Fiction

Novel: Bangkok 8 by John Burdett

March 22, 2011

I’m not an experienced reader of hard-boiled crime fiction, but I think John Burdett’s Bangkok 8 (2003) falls into that category.  This one entertainingly cross-pollinates elements of police procedurals, murder mysteries, and international crime, as well as being an interesting study of intersecting cultures.  The protagonist, Sonchai Jitpleecheep, is a detective in Bangkok’s police district 8, and one of the few who refuses to succumb to the corruption and bribery of his position.  Tasked by his supervisor to tail an American marine, Sonchai and his partner arrive just in time to find the marine murdered — trapped in his car with dozens of venomous snakes, which also manage to kill Sonchai’s partner.  Sonchai sets out to solve the murder and avenge the death of his partner, in an investigation that entangles him with visiting FBI agents, drug smugglers, rich foreign businessmen, jade traders, and workers in the Thai sex industry.

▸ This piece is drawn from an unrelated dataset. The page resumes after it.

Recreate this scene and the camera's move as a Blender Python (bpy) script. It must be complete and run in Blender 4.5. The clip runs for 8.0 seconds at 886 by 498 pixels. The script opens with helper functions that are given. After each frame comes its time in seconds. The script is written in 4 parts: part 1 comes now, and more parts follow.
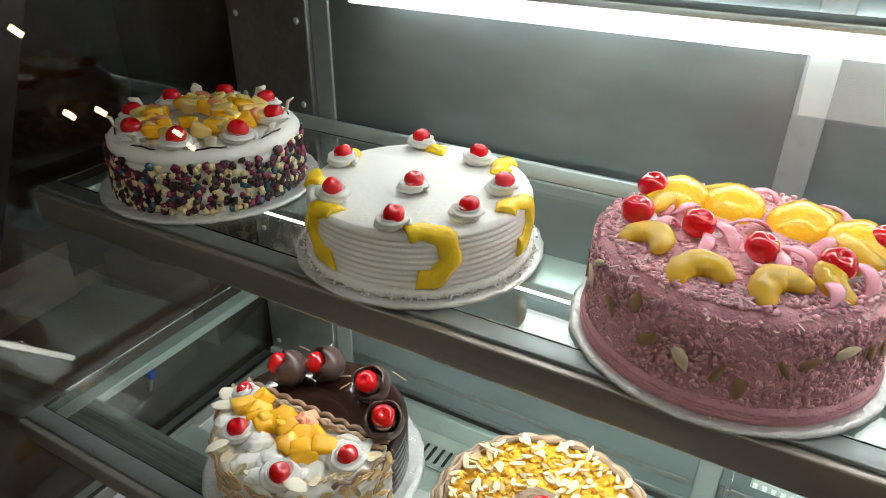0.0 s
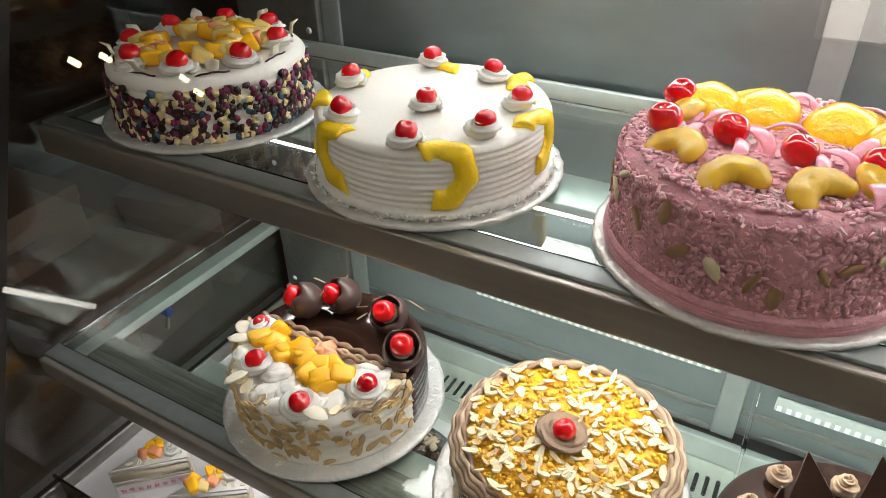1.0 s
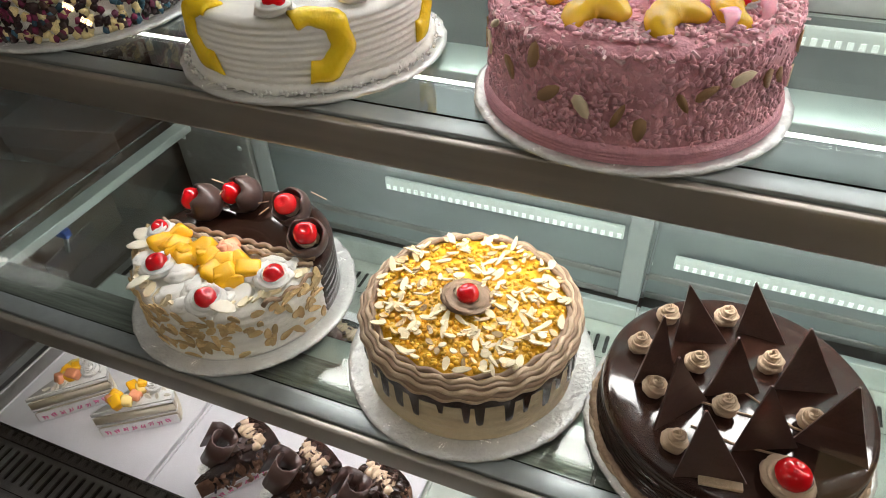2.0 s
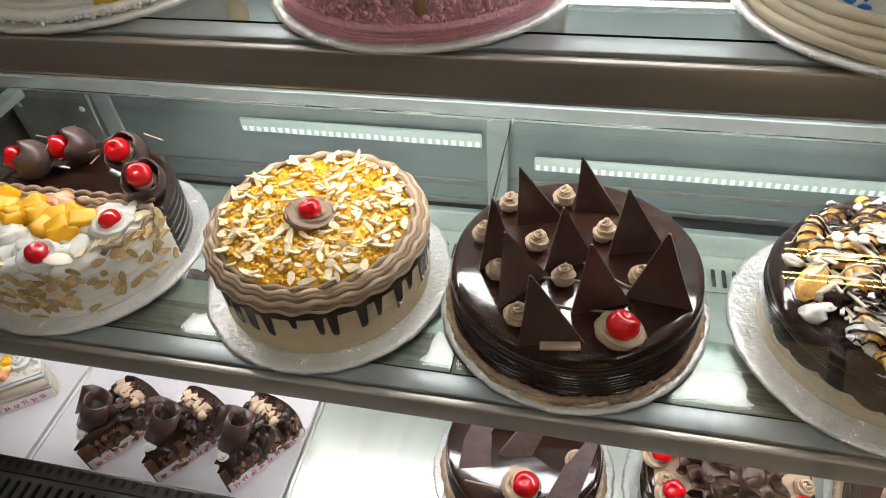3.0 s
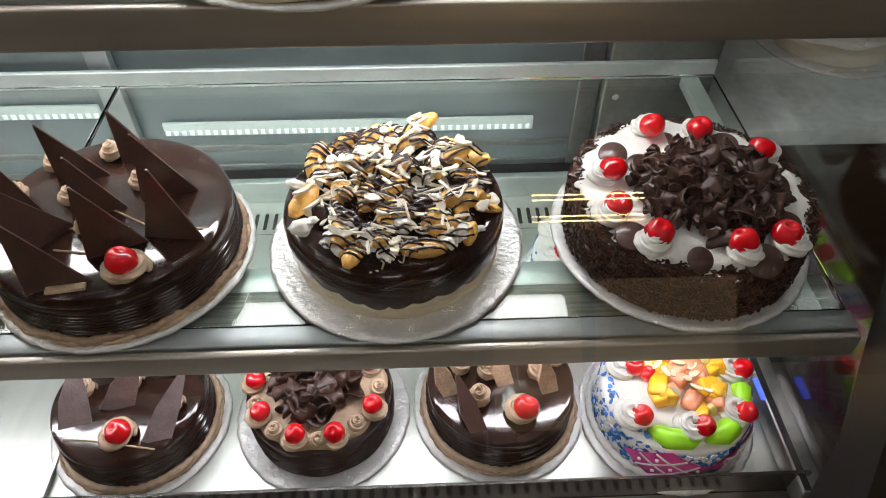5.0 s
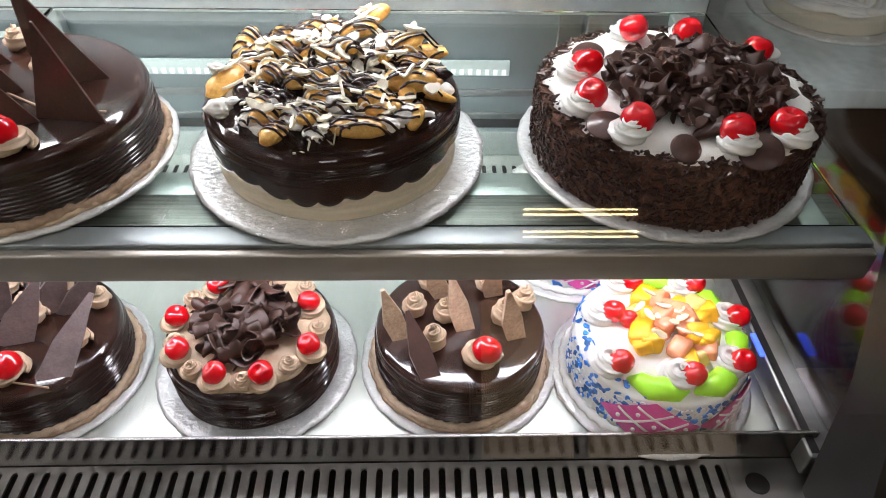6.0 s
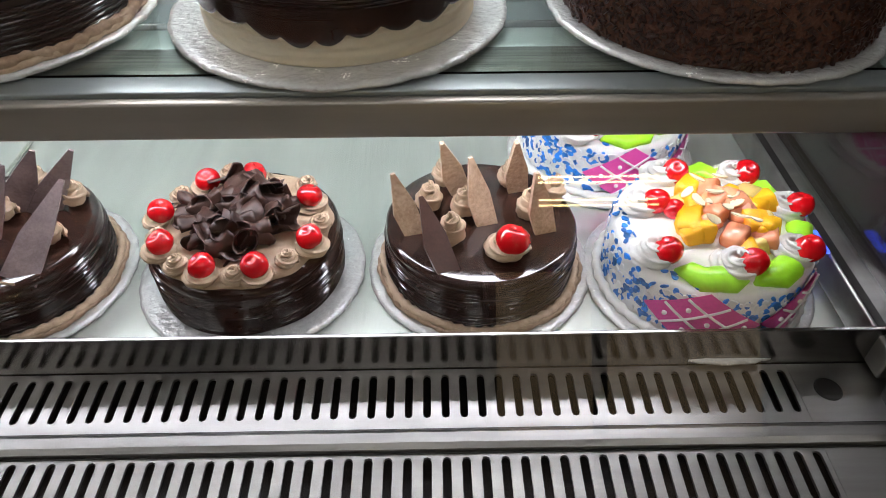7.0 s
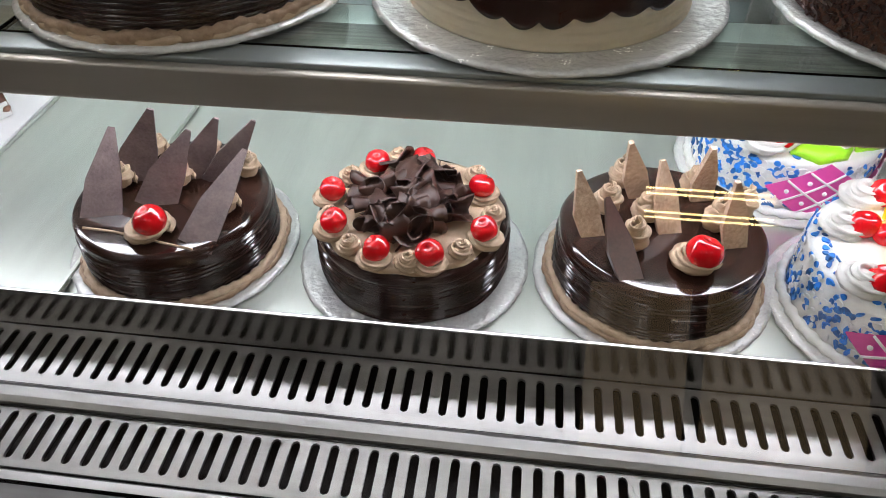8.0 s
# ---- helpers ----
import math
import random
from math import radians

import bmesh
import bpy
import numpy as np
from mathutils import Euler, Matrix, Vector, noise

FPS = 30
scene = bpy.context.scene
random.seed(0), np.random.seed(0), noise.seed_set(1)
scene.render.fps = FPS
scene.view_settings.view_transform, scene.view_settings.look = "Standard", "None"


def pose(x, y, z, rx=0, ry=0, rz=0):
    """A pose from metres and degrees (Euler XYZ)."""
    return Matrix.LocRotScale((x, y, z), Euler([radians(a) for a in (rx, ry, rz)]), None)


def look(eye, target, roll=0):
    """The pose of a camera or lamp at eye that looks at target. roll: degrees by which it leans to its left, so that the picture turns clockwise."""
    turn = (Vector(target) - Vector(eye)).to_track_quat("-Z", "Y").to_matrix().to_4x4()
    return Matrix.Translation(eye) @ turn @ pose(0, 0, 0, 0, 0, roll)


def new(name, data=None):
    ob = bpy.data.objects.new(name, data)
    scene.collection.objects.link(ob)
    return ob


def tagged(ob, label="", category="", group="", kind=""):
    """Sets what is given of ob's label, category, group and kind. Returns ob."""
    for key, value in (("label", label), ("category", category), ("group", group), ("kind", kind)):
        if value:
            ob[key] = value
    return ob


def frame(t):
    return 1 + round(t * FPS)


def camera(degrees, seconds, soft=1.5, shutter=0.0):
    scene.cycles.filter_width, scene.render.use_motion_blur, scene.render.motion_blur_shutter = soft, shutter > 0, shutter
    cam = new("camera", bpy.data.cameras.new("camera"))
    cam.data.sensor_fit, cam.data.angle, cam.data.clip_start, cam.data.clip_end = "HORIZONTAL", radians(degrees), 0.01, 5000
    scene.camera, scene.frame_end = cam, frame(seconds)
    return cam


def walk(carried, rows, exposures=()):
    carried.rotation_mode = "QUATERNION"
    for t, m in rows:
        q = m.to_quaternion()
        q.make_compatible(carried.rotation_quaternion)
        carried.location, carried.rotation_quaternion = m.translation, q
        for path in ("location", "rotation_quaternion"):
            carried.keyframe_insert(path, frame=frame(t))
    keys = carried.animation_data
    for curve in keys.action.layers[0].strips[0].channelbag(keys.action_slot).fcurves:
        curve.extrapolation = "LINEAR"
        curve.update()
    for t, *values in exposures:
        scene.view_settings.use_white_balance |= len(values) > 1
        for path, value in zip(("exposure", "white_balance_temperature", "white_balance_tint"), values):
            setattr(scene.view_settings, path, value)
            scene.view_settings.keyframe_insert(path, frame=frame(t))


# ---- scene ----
from mathutils.bvhtree import BVHTree

cam = camera(66.2, 8.0, soft=0.85)
PATH = [
    (0, (-0.0197, -0.3353, 1.5724), (-0.4484, 0.4256, 1.0853), 0.55),
    (0.5, (-0.0379, -0.3298, 1.5628), (-0.5115, 0.3936, 1.0604), -0.19),
    (1, (-0.0273, -0.3276, 1.5405), (-0.4526, 0.3856, 0.9832), -1.63),
    (1.2, (-0.0221, -0.3311, 1.5301), (-0.4294, 0.3751, 0.9509), -2.24),
    (2.3, (0.0419, -0.3409, 1.4934), (-0.2219, 0.3497, 0.8200), -2.86),
    (2.5, (0.0570, -0.3413, 1.4860), (-0.1774, 0.3462, 0.7987), -3.14),
    (3, (0.1101, -0.3492, 1.4616), (-0.0838, 0.3346, 0.7582), -5.40),
    (3.5, (0.1852, -0.3586, 1.4582), (0.0536, 0.3160, 0.7318), -5.35),
    (4, (0.2787, -0.3699, 1.4547), (0.1784, 0.2882, 0.7086), -4.22),
    (4.5, (0.3644, -0.3799, 1.4556), (0.3170, 0.2942, 0.7185), -2.32),
    (5, (0.4383, -0.3972, 1.4558), (0.4666, 0.2894, 0.7294), 0.21),
    (5.2, (0.4544, -0.3999, 1.4473), (0.5096, 0.2900, 0.7255), 1.16),
    (6.3, (0.4921, -0.4264, 1.2244), (0.5091, 0.3140, 0.5525), 0.98),
    (6.5, (0.4848, -0.4279, 1.1954), (0.5036, 0.2961, 0.5059), -0.16),
    (7, (0.4846, -0.4288, 1.1486), (0.4985, 0.3014, 0.4655), -0.01),
    (7.5, (0.4503, -0.4223, 1.1302), (0.4205, 0.3001, 0.4393), 0.21),
    (8, (0.3942, -0.4133, 1.1286), (0.2989, 0.3093, 0.4440), -0.49),
]
walk(cam, [(t, look(eye, target, roll)) for t, eye, target, roll in PATH],
     [(0.0, -0.20, 6200, 3), (0.5, 0.0, 6050, 3), (1.0, 0.0, 6500, 9), (2.5, -0.04, 6450, 10), (5.0, 0.0, 6300, 12), (6.4, 0.50, 6050, 15), (7.0, 0.20, 6050, 12), (7.5, 0.14, 6000, 11), (8.0, 0.14, 6050, 11)])

# ---------------------------------------------------------------- world and light
world = bpy.data.worlds.new("night")
scene.world = world
world.use_nodes = True
world.node_tree.nodes["Background"].inputs[0].default_value = (0.55, 0.42, 0.32, 1)
world.node_tree.nodes["Background"].inputs[1].default_value = 0.12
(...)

Burdett’s contemporary Thailand is every bit as interesting and richly detailed, I think, as Paolo Bacigalupi’s future Thailand of The Windup Girl — a study in contrasting cultures, doing its best to get into the mindset of its region.  Sonchai is a unique hero:  crossbreed son of a prostitute, devout Buddhist, a man of integrity in a world with rules much, much different than our own.  Burdett brings out these differences through his interactions with visiting Americans, notably FBI agent and unlikely love interest Kimberly Jones.  The simple whodunit set-up evolves into much more:  a how-done-it, a why-done-it, and a how-it-all-works in its corner of the world.  Without dishing up easy answers, it paints a fascinating picture of criminal politics and power struggles between first and third world figures on a vivid international stage.  Some of the mystery, unfortunately, is revealed in confessional infodump as the story winds down, and at times the transgressive subject matter feels a little like edginess for the sake of it.  But overall I found it an effective international crime thriller, well written and unique.